### [EXERCISE DETAILS]
Leave out the pictures and set down exactly the lines from the start of the listing through the one with "pose from metres", both included.

### [SUPPLIED DATA]

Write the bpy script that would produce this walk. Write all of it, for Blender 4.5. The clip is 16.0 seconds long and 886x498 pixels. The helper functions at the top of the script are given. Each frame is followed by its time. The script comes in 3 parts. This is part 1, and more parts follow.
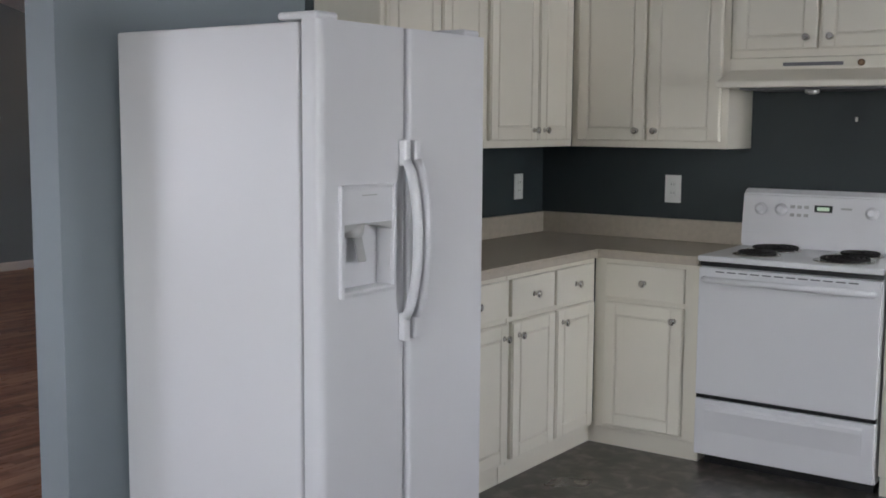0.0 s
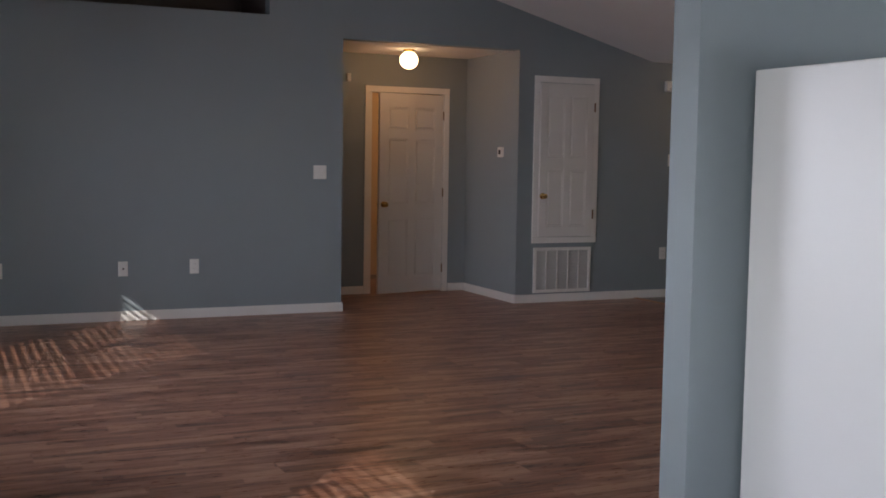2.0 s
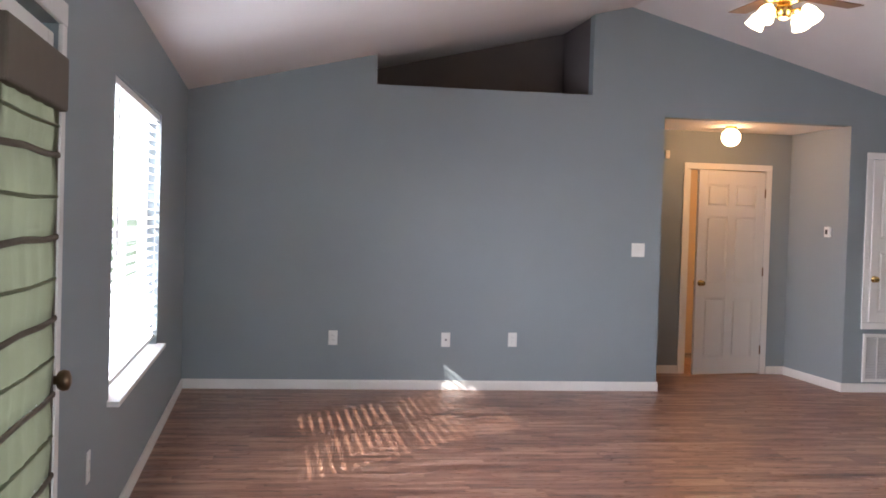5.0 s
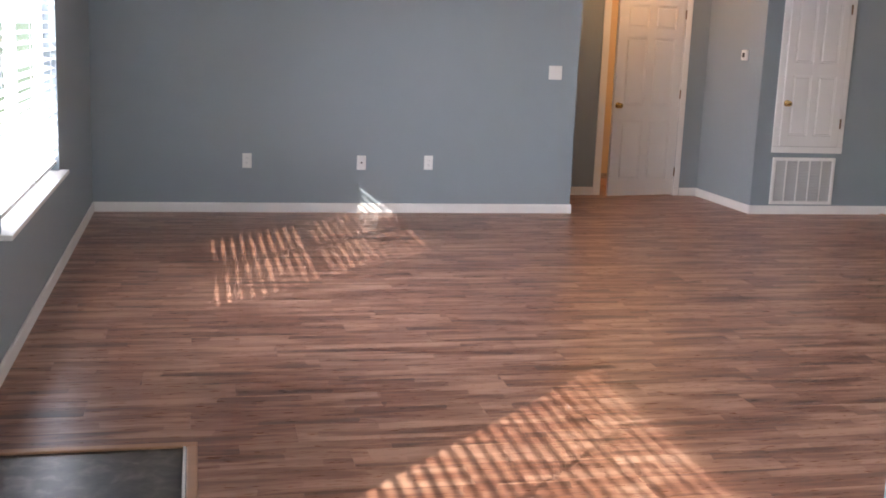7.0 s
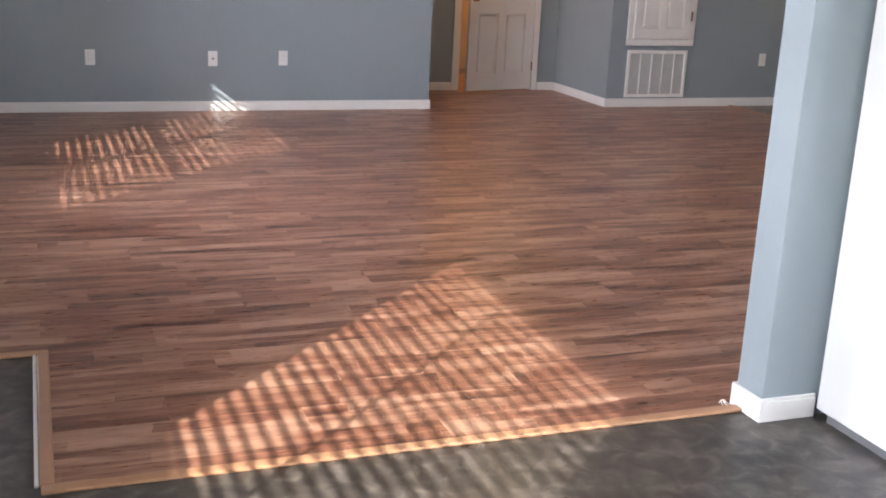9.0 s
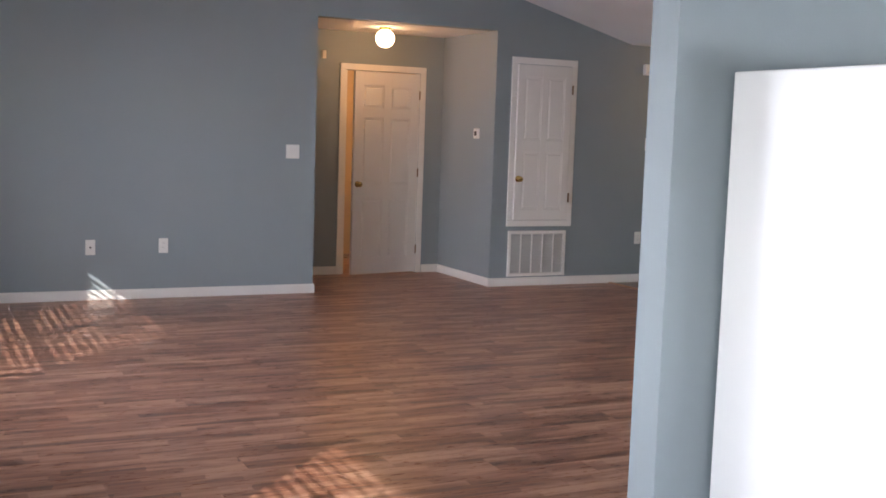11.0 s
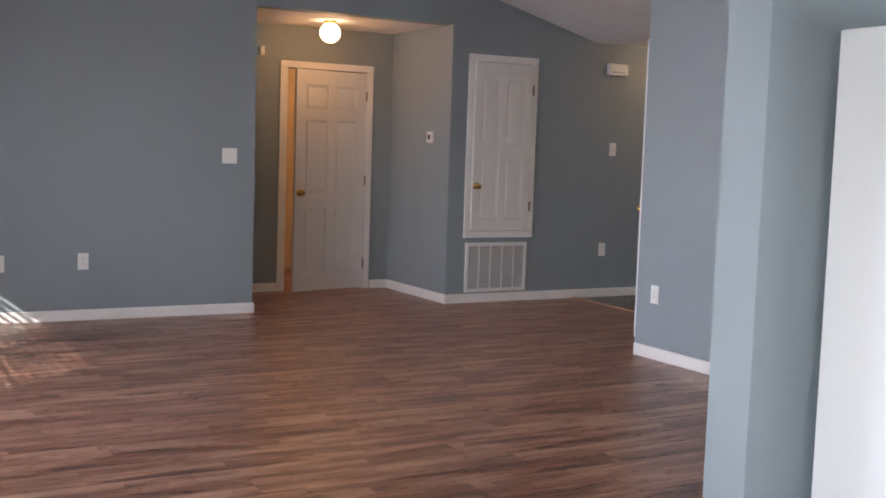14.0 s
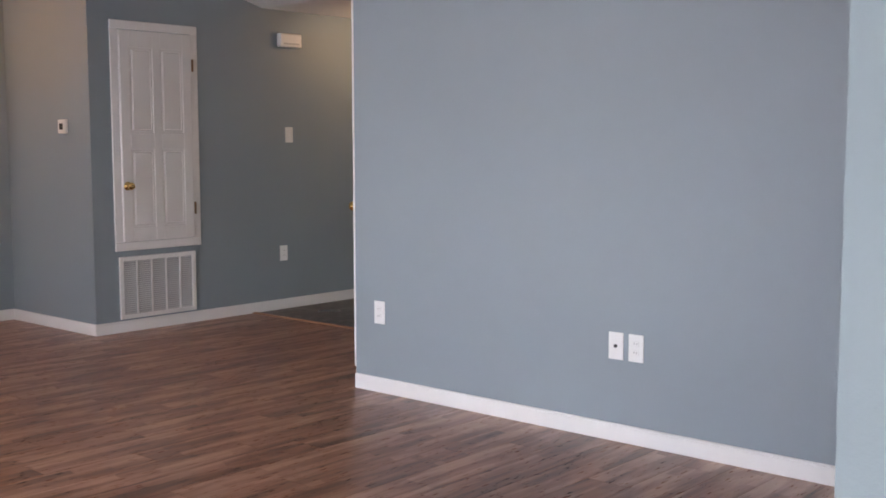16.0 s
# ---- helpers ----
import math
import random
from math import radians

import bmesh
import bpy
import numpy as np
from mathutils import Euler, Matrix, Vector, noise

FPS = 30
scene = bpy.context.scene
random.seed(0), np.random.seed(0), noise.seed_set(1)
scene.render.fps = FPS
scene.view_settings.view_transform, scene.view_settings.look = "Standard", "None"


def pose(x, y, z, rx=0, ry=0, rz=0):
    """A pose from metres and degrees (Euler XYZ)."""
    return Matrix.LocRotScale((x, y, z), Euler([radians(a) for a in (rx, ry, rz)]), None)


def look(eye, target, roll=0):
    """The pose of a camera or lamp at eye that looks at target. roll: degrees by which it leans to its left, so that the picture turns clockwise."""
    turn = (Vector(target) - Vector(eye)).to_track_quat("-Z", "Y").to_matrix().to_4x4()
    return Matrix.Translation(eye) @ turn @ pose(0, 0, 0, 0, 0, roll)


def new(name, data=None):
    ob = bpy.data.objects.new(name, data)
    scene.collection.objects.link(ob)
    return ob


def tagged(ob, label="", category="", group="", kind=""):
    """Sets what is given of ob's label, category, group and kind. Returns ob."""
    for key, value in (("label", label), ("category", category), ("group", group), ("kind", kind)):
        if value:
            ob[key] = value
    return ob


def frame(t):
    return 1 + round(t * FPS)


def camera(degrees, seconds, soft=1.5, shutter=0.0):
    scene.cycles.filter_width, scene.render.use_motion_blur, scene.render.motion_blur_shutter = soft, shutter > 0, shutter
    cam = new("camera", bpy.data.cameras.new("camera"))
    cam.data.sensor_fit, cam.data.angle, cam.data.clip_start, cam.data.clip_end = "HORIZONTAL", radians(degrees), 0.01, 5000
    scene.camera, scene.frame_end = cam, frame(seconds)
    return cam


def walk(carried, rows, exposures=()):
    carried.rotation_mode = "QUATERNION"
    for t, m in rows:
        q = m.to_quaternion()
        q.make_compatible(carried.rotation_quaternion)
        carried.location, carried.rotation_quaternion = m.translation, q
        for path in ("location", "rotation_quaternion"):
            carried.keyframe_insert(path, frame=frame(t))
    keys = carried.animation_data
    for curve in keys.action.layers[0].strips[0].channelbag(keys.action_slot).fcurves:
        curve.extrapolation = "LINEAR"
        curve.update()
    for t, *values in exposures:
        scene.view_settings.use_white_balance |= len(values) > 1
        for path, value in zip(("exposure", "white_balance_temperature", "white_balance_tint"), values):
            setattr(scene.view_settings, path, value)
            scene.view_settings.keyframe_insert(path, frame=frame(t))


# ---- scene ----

### [WRITTEN ANSWER]
Write the bpy script that would produce this walk. Write all of it, for Blender 4.5. The clip is 16.0 seconds long and 886x498 pixels. The helper functions at the top of the script are given. Each frame is followed by its time. The script comes in 3 parts. This is part 1, and more parts follow.
0.0 s
2.0 s
5.0 s
7.0 s
9.0 s
11.0 s
14.0 s
16.0 s
# ---- helpers ----
import math
import random
from math import radians

import bmesh
import bpy
import numpy as np
from mathutils import Euler, Matrix, Vector, noise

FPS = 30
scene = bpy.context.scene
random.seed(0), np.random.seed(0), noise.seed_set(1)
scene.render.fps = FPS
scene.view_settings.view_transform, scene.view_settings.look = "Standard", "None"


def pose(x, y, z, rx=0, ry=0, rz=0):
    """A pose from metres and degrees (Euler XYZ)."""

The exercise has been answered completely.